“Smiling Pages: Visualizing
Dante’s Divine Comedy” presented by Prof. Giuseppe Faustini
Dante Alighieri’s Divine
Comedy has been compared to a Gothic cathedral with its spectacular
architectural design and graceful symmetries. The objective for this Moseley
Lecture is to illustrate Dante’s pictorial creativity that has had a
significant impact on the visual and preforming arts. Dante’s Comedy has truly
become the privileged subject, a fountain of creativity, that has inspired
innumerable artists with very distinctive artistic, socio-political and
cultural notions and perspectives.
Dante’s epic has been a
demonstrable source for renowned artists such as Botticelli, Michelangelo, Raphael.
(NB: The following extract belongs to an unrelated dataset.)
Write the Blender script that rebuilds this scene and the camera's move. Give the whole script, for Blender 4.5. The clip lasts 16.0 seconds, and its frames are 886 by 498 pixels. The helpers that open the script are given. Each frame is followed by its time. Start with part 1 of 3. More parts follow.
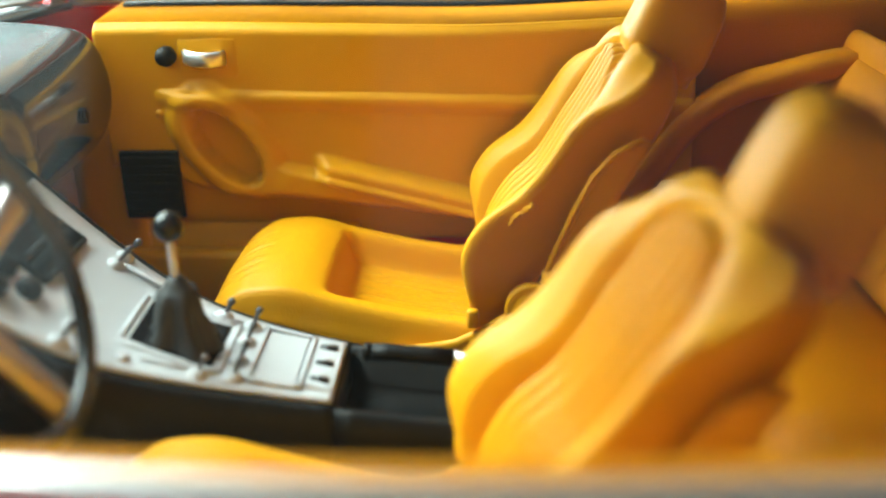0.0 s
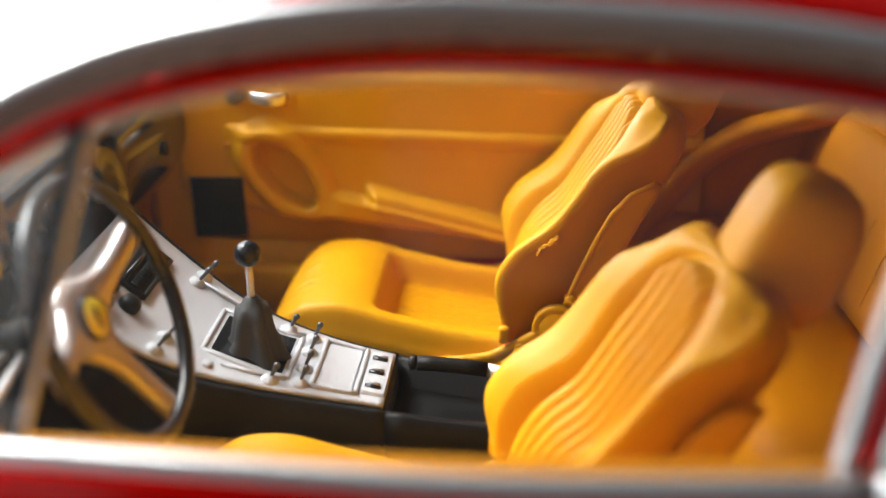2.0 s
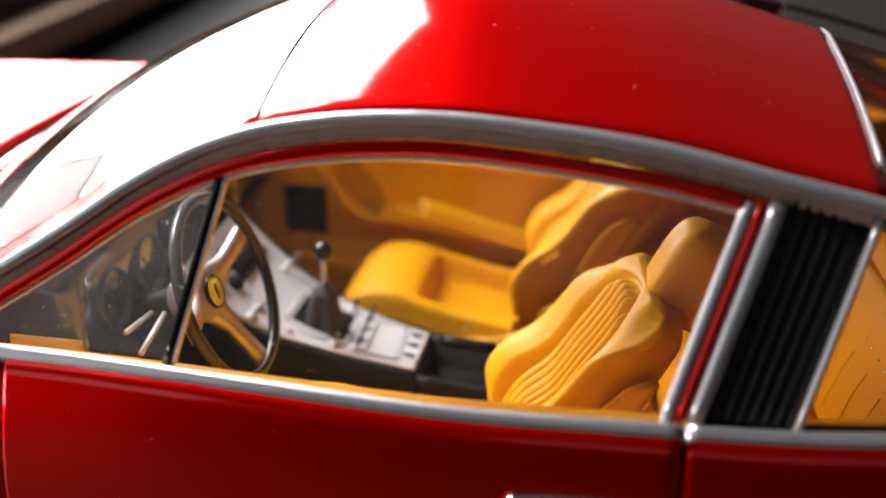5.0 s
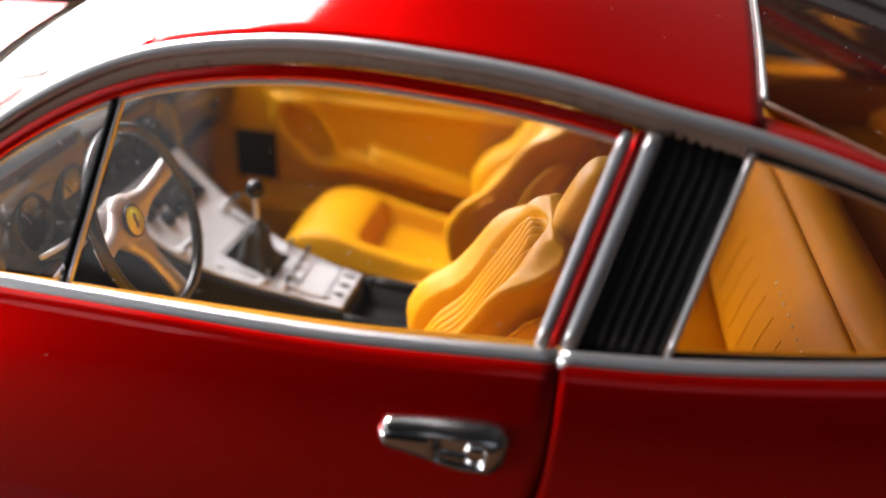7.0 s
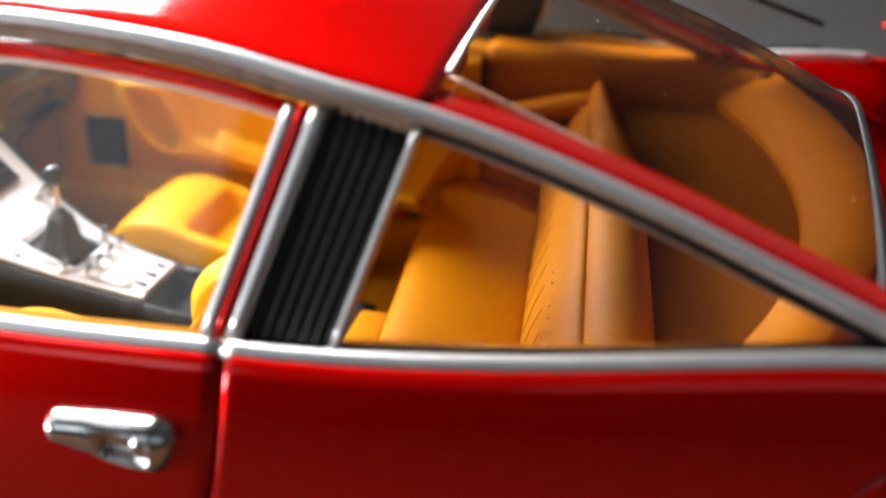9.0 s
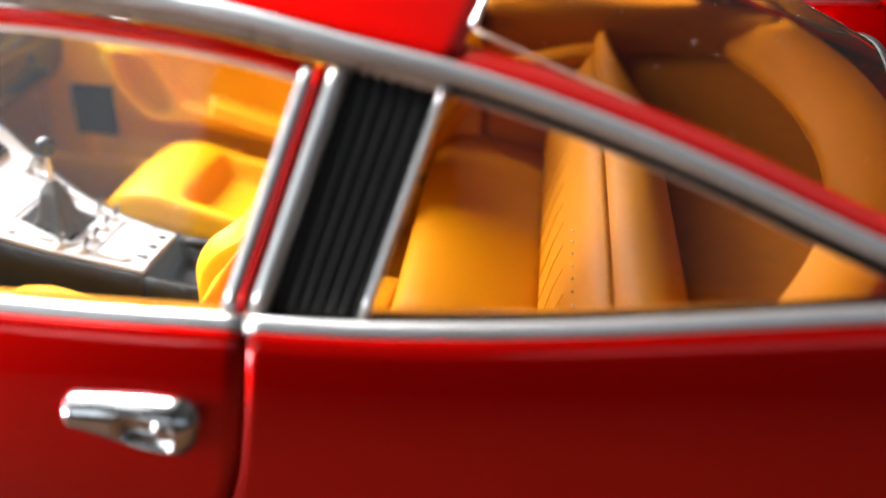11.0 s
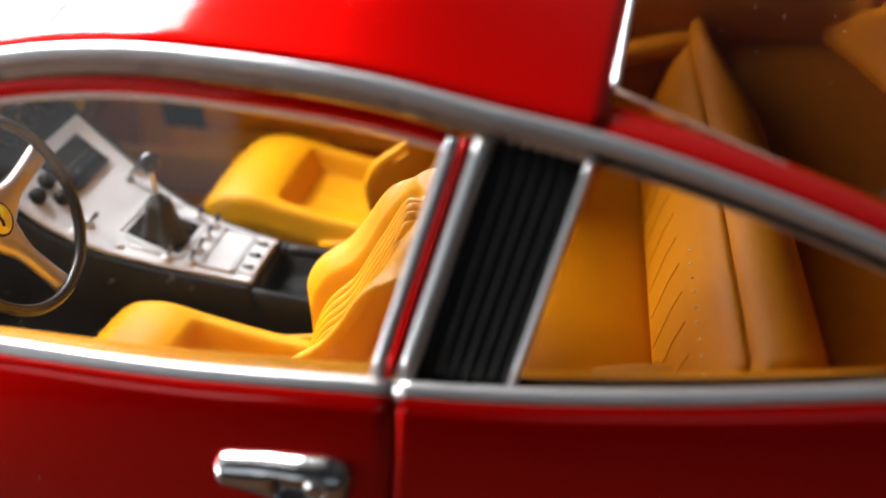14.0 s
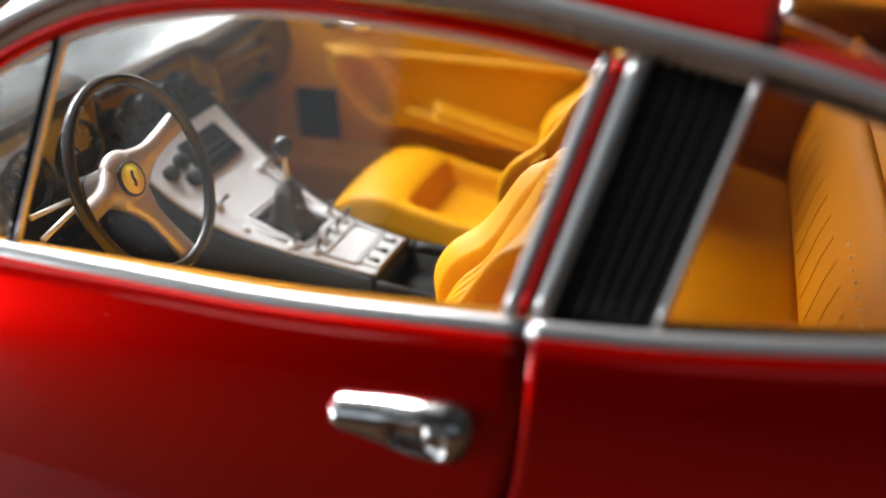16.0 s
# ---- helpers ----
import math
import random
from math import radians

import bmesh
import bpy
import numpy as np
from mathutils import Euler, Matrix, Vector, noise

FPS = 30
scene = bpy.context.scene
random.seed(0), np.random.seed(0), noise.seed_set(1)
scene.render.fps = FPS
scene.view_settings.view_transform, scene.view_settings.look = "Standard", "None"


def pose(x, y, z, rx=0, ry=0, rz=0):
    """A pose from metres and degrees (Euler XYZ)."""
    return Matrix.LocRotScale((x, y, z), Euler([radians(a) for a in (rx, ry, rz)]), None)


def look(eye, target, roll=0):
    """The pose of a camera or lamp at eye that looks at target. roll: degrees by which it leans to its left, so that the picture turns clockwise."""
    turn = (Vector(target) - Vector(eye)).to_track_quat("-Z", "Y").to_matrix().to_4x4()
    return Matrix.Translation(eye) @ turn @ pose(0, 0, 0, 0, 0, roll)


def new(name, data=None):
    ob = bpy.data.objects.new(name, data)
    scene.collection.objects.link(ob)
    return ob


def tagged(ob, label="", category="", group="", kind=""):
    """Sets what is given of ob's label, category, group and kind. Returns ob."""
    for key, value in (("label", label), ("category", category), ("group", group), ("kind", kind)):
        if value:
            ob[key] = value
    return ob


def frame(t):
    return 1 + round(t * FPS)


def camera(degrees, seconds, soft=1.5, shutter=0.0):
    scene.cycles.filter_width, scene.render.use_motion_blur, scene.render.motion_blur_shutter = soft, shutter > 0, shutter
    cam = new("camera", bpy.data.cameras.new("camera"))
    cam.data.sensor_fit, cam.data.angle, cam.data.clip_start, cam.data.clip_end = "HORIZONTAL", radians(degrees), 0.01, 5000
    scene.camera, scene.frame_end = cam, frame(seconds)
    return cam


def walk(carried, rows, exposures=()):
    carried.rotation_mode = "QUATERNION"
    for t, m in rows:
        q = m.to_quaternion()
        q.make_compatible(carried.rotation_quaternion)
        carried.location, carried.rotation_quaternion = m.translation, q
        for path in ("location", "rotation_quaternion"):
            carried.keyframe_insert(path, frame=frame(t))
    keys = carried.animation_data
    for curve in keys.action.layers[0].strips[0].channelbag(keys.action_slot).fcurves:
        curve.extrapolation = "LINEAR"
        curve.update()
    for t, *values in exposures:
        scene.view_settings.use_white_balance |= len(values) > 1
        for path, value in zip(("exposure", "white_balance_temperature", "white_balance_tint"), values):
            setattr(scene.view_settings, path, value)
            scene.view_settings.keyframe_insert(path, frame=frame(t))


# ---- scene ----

Signorelli, Zuccari, Koch, Flaxman, Blake, Ingres, Giacomelli, Sheffer,
Rossetti, Delacroix, Rodin, Doré, Nattini, Scaramuzza, Martini, Dyce, Dalí,
Moser, Rauschenberg, de Chirico, Baskin,
Moser, Mazur, Owen, Birk, Frigo, Schmalz, and literally a thousand more. Their
artistic works are much more than visual
decorations of the poet’s words, they are visual translations, pictorial commentaries, glosses
that illuminate Dante’s epic. The goal of this research in fieri is to
offer a heightened understanding of
Dante’s polysemous poem by combining textual analysis with visual imagery.